INFORMATION PROVIDED:
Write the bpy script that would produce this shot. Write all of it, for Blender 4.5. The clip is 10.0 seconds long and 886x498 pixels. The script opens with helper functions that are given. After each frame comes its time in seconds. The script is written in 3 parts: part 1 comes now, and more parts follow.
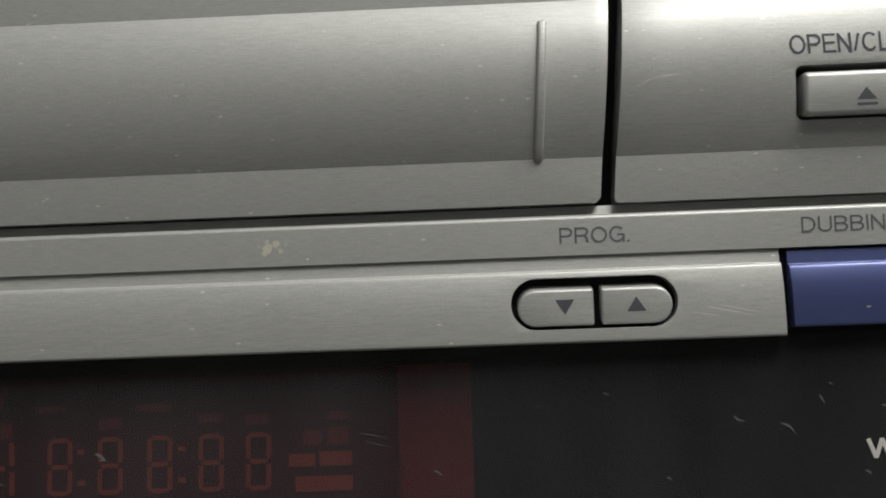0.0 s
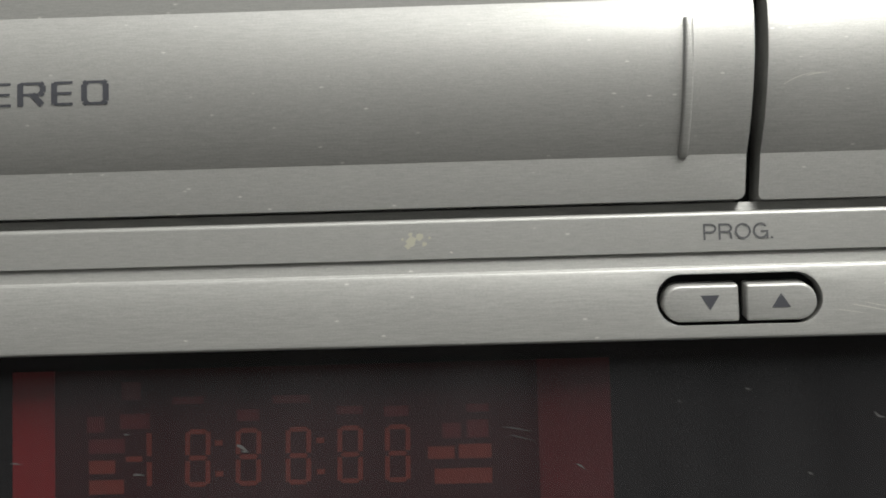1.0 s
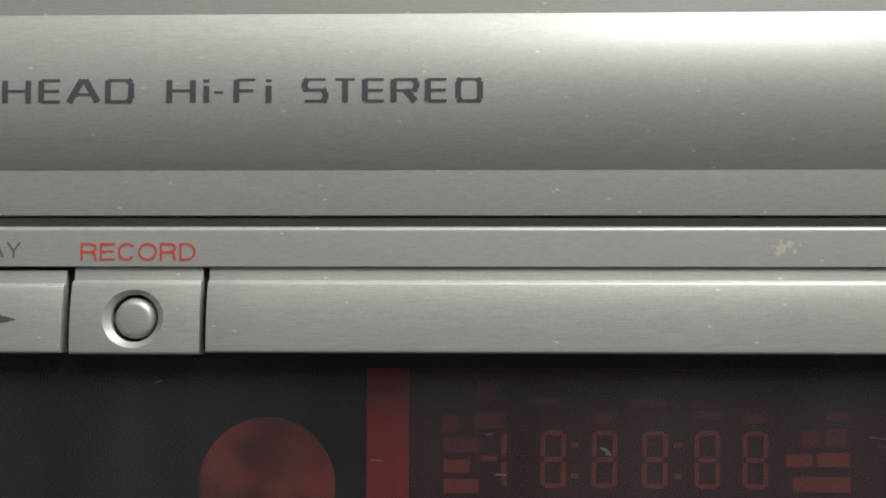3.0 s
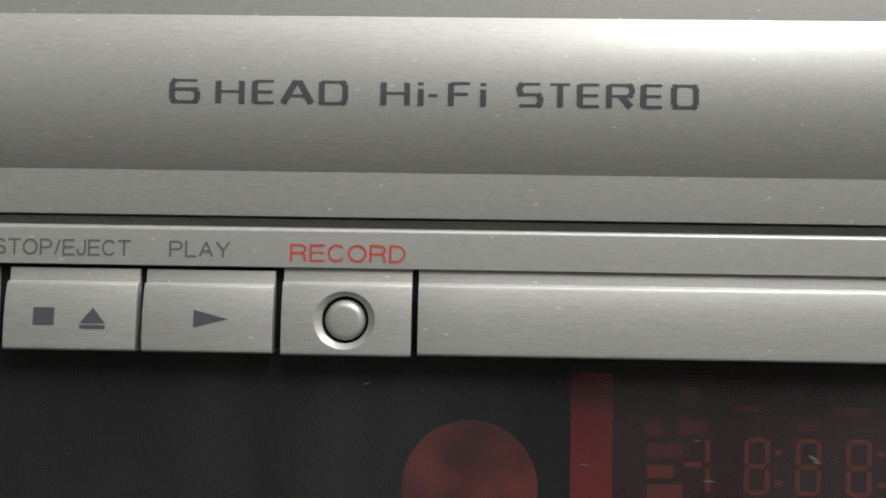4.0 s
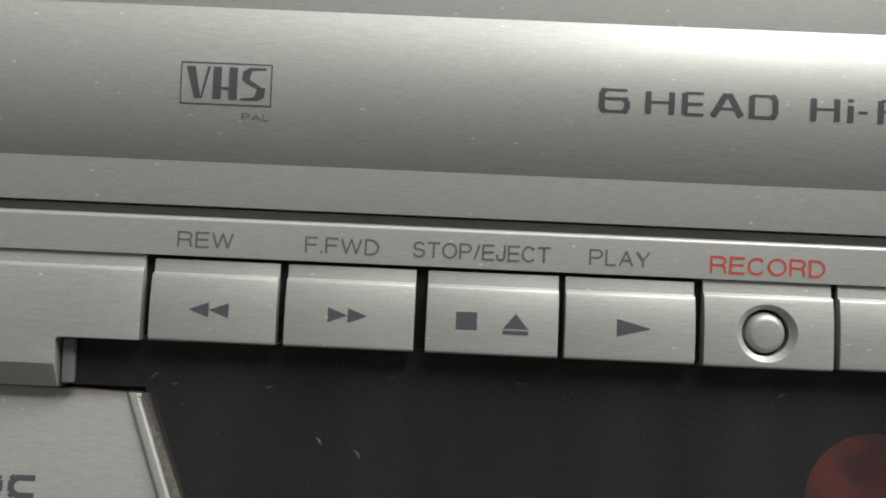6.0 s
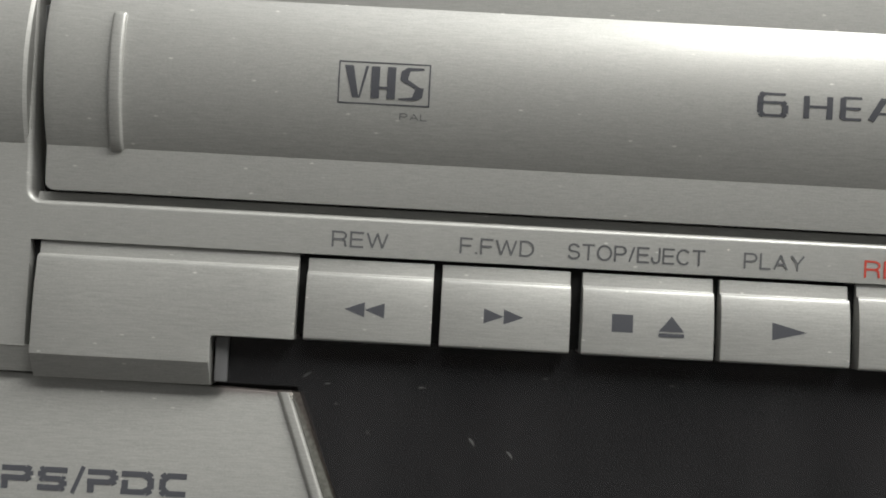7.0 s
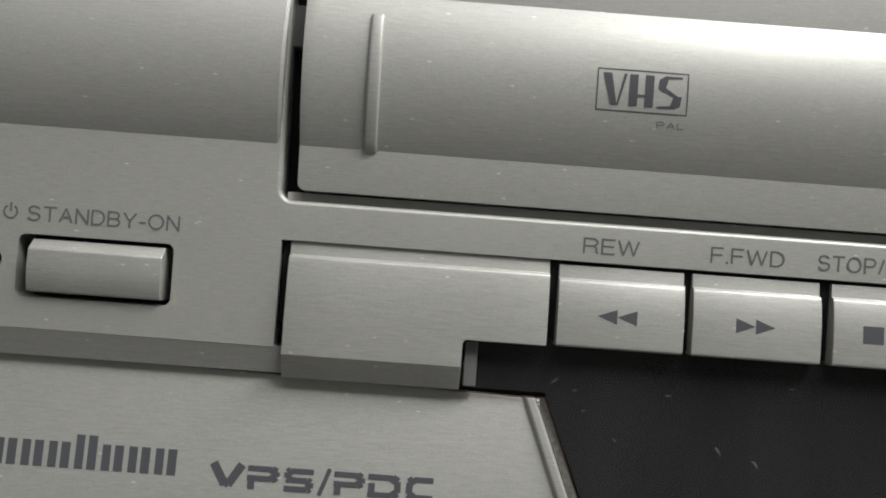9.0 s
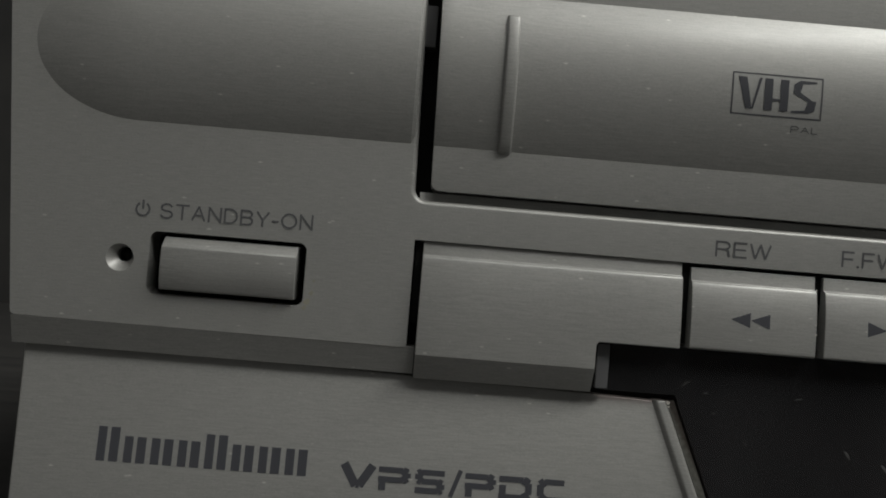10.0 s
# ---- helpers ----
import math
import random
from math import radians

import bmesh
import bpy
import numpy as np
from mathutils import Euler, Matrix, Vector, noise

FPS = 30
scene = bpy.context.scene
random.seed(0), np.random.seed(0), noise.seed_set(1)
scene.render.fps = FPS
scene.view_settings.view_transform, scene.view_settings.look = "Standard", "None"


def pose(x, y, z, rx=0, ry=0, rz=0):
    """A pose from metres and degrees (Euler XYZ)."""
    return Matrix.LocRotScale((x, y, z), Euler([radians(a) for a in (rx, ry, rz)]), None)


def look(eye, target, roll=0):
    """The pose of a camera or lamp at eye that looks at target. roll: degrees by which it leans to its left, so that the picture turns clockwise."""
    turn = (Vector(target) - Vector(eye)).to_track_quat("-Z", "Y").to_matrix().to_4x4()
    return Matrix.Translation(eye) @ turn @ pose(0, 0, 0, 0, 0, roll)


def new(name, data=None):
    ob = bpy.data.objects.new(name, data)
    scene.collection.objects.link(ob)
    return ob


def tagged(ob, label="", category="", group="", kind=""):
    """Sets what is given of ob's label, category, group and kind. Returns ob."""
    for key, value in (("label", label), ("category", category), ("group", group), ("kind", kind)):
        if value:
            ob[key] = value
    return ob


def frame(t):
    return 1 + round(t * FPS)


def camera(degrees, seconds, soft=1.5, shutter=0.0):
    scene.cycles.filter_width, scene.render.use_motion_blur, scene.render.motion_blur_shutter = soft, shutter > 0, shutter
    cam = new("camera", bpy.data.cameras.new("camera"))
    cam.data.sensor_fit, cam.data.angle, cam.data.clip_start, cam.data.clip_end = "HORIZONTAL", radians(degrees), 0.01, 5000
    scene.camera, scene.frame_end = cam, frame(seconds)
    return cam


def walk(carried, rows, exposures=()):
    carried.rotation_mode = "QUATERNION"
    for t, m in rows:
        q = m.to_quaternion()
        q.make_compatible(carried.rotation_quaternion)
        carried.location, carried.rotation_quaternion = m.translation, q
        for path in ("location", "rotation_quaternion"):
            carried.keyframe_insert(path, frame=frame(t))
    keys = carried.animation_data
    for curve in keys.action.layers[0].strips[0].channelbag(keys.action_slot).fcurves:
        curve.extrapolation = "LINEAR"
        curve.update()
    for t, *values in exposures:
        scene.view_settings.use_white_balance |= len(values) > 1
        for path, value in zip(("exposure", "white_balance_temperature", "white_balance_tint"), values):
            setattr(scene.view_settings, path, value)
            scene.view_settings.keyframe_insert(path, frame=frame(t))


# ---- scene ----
cam = camera(48.0, 10.0, soft=1.9)
# seconds, eye x, y, z, yaw, pitch, lean
PATH = [
    (0.0, 0.06016, -0.10993, 0.03959, 1.902, 4.096, -2.058),
    (0.5, 0.05096, -0.11041, 0.03996, 1.163, 3.723, -1.779),
    (1.0, 0.04242, -0.11067, 0.04089, 1.005, 3.323, -1.529),
    (1.5, 0.03245, -0.11090, 0.04071, 0.606, 3.518, -1.182),
    (2.0, 0.02202, -0.11112, 0.04103, 0.292, 3.470, -0.809),
    (2.5, 0.01211, -0.11095, 0.04159, 0.792, 3.257, -0.437),
    (4.0, -0.02144, -0.11176, 0.04391, 1.419, 2.364, 0.956),
    (4.5, -0.03448, -0.11244, 0.04466, 1.178, 1.871, 1.399),
    (5.0, -0.04646, -0.11307, 0.04520, 1.385, 1.646, 1.800),
    (5.5, -0.05855, -0.11339, 0.04508, 0.794, 1.717, 2.072),
    (6.0, -0.07072, -0.11330, 0.04506, 0.576, 1.613, 2.553),
    (7.5, -0.09631, -0.11336, 0.04473, -0.153, 1.248, 3.223),
    (8.0, -0.10237, -0.11313, 0.04430, -0.020, 1.330, 3.517),
    (8.5, -0.10997, -0.11312, 0.04423, -0.322, 1.253, 3.895),
    (9.0, -0.11937, -0.11311, 0.04398, -0.640, 1.256, 4.215),
    (9.5, -0.12793, -0.11290, 0.04312, -1.010, 1.559, 4.484),
    (10.0, -0.13592, -0.11263, 0.04194, -1.389, 1.766, 4.718),
]
EXPOSURES = [(0.0, -0.45), (0.1, -0.25), (0.3, 0.0), (2.6, 0.0), (5.0, 0.04), (9.3, 0.0), (9.4, -0.02), (9.6, -0.15), (9.8, -0.60), (10.0, -1.32)]
walk(cam, [(t, pose(x, y, z, 90 + pitch, 0, yaw) @ pose(0, 0, 0, 0, 0, lean)) for t, x, y, z, yaw, pitch, lean in PATH], EXPOSURES)

# ---- light ----
world = bpy.data.worlds.new("room_air")
scene.world = world
world.use_nodes = True
world.node_tree.nodes["Background"].inputs[0].default_value = (0.9, 0.95, 1.0, 1)
world.node_tree.nodes["Background"].inputs[1].default_value = 0.022


def area_lamp(name, eye, target, size, depth, watts, colour):
    data = bpy.data.lights.new(name, "AREA")
    data.shape, data.size, data.size_y, data.energy, data.color = "RECTANGLE", size, depth, watts, colour
    ob = new(name, data)
    ob.matrix_world = look(eye, target)
    return ob


area_lamp("desk_lamp_light", (0.80, -0.52, 1.35), (-0.02, 0, 0.045), 1.7, 0.15, 47.5, (1.0, 1.0, 0.95))
# unseen overhead fill, added only to lift the shaded parts of the front
area_lamp("soft_fill_light", (-0.1, -1.45, 2.38), (-0.1, -1.45, 0), 1.2, 1.2, 14, (1.0, 1.0, 0.98))


# ---- materials ----
def material(name, base, metallic=0.0, rough=0.5, spec=0.5):
    m = bpy.data.materials.new(name)
    m.use_nodes = True
    b = m.node_tree.nodes["Principled BSDF"]
    b.inputs["Base Color"].default_value = (*base, 1)
    b.inputs["Metallic"].default_value = metallic
    b.inputs["Roughness"].default_value = rough
    b.inputs["Specular IOR Level"].default_value = spec
    b.inputs["Coat Roughness"].default_value = 0.28
    return m, m.node_tree.nodes, m.node_tree.links, b


def noise_node(nodes, links, scale, size, detail=3.0, rough=0.6):
    co = nodes.new("ShaderNodeTexCoord")
    mp = nodes.new("ShaderNodeMapping")
    mp.inputs["Scale"].default_value = scale
    n = nodes.new("ShaderNodeTexNoise")
    n.inputs["Scale"].default_value = size
    n.inputs["Detail"].default_value = detail
    n.inputs["Roughness"].default_value = rough
    links.new(co.outputs["Object"], mp.inputs["Vector"])
    links.new(mp.outputs["Vector"], n.inputs["Vector"])
    return n


def ramp_node(nodes, links, source, stops):
    r = nodes.new("ShaderNodeValToRGB")
    while len(r.color_ramp.elements) < len(stops):
        r.color_ramp.elements.new(0.5)
    for e, (p, c) in zip(r.color_ramp.elements, stops):
        e.position, e.color = p, (*c, 1)
    links.new(source, r.inputs["Fac"])
    return r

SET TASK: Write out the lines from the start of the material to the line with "scene.render.fps = FPS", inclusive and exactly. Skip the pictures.

SOLVED PROBLEM:
Write the bpy script that would produce this shot. Write all of it, for Blender 4.5. The clip is 10.0 seconds long and 886x498 pixels. The script opens with helper functions that are given. After each frame comes its time in seconds. The script is written in 3 parts: part 1 comes now, and more parts follow.
0.0 s
1.0 s
3.0 s
4.0 s
6.0 s
7.0 s
9.0 s
10.0 s
# ---- helpers ----
import math
import random
from math import radians

import bmesh
import bpy
import numpy as np
from mathutils import Euler, Matrix, Vector, noise

FPS = 30
scene = bpy.context.scene
random.seed(0), np.random.seed(0), noise.seed_set(1)
scene.render.fps = FPS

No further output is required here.